- [WORK TO BE COMPLETED]:
Count the lines in the data below where the string "script" occurs, please, and give the number alone.

- [DATA IN THIS EXERCISE]:
+ + + + +
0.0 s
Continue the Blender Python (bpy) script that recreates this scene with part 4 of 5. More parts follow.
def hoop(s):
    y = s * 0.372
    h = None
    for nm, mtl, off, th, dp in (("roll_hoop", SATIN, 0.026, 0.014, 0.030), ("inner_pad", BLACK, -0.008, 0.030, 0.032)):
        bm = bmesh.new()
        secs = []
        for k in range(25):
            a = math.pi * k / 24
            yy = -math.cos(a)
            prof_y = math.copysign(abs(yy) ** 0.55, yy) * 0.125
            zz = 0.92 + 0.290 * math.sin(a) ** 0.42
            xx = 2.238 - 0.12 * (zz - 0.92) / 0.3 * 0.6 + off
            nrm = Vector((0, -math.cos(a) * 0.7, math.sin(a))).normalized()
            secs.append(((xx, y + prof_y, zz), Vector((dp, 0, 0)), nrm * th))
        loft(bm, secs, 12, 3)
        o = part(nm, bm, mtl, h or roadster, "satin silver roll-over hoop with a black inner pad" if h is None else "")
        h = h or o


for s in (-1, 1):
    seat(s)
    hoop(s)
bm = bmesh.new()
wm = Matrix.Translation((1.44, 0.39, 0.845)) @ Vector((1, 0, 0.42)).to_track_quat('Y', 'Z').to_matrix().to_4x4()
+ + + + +
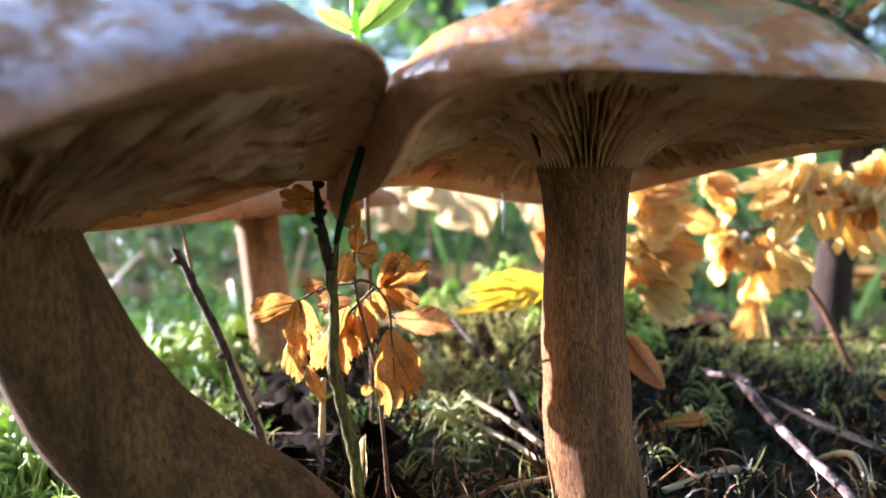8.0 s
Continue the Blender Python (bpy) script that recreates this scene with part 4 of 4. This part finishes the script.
+ + + + +
- [FINAL RESULT]:
2